*AIM:* Reproduce the listing word for word, leaving every picture behind.

*INFORMATION PROVIDED:*
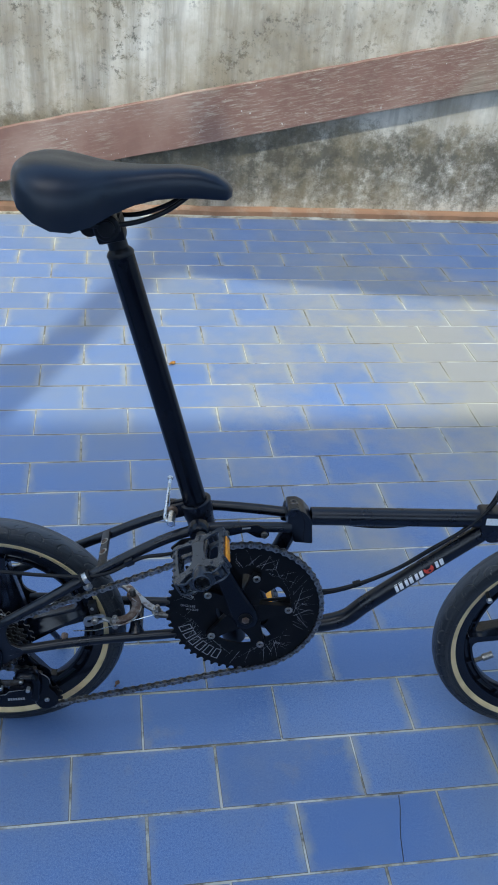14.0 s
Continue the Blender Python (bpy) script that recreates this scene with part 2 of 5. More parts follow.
    ribs = calc("MULTIPLY", calc("SINE", calc("MULTIPLY", sep.outputs["Y"], 2 * math.pi / 0.0017)), calc("MULTIPLY", calc("GREATER_THAN", across, 0.0298), calc("LESS_THAN", across, 0.0328)))
    height = calc("ADD", calc("MULTIPLY", calc("ADD", calc("MULTIPLY", weave, inside), ribs), 0.30), calc("MULTIPLY", texture(nt, 900, 2), 0.16))
    bump(nt, b, height, 1.0, 0.0009)
    return m


TYRE = tyre_rubber()


def tile_glaze(name, per_island):
    m, nt, b = material(name, 0.4, shine=0.30)
    if per_island:
        rnd = nt.nodes.new("ShaderNodeNewGeometry").outputs["Random Per Island"]
    else:
        rnd = nt.nodes.new("ShaderNodeObjectInfo").outputs["Random"]
    geo = nt.nodes.new("ShaderNodeNewGeometry")
    def at(scale, detail, rough=0.55):
        n = nt.nodes.new("ShaderNodeTexNoise")
        n.inputs["Scale"].default_value, n.inputs["Detail"].default_value, n.inputs["Roughness"].default_value = scale, detail, rough
        nt.links.new(geo.outputs["Position"], n.inputs["Vector"])
        return n.outputs[0]
    tone = ramp(nt, rnd, [(0.0, (0.082, 0.150, 0.328)), (0.5, (0.104, 0.178, 0.362)), (1.0, (0.128, 0.204, 0.392))])
    def part_of(fac, k):
        n = nt.nodes.new("ShaderNodeMath")
        n.operation, n.inputs[1].default_value = "MULTIPLY", k
        nt.links.new(fac, n.inputs[0])
        return n.outputs[0]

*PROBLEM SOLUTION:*
14.0 s
Continue the Blender Python (bpy) script that recreates this scene with part 2 of 5. More parts follow.
    ribs = calc("MULTIPLY", calc("SINE", calc("MULTIPLY", sep.outputs["Y"], 2 * math.pi / 0.0017)), calc("MULTIPLY", calc("GREATER_THAN", across, 0.0298), calc("LESS_THAN", across, 0.0328)))
    height = calc("ADD", calc("MULTIPLY", calc("ADD", calc("MULTIPLY", weave, inside), ribs), 0.30), calc("MULTIPLY", texture(nt, 900, 2), 0.16))
    bump(nt, b, height, 1.0, 0.0009)
    return m


TYRE = tyre_rubber()


def tile_glaze(name, per_island):
    m, nt, b = material(name, 0.4, shine=0.30)
    if per_island:
        rnd = nt.nodes.new("ShaderNodeNewGeometry").outputs["Random Per Island"]
    else:
        rnd = nt.nodes.new("ShaderNodeObjectInfo").outputs["Random"]
    geo = nt.nodes.new("ShaderNodeNewGeometry")
    def at(scale, detail, rough=0.55):
        n = nt.nodes.new("ShaderNodeTexNoise")
        n.inputs["Scale"].default_value, n.inputs["Detail"].default_value, n.inputs["Roughness"].default_value = scale, detail, rough
        nt.links.new(geo.outputs["Position"], n.inputs["Vector"])
        return n.outputs[0]
    tone = ramp(nt, rnd, [(0.0, (0.082, 0.150, 0.328)), (0.5, (0.104, 0.178, 0.362)), (1.0, (0.128, 0.204, 0.392))])
    def part_of(fac, k):
        n = nt.nodes.new("ShaderNodeMath")
        n.operation, n.inputs[1].default_value = "MULTIPLY", k
        nt.links.new(fac, n.inputs[0])
        return n.outputs[0]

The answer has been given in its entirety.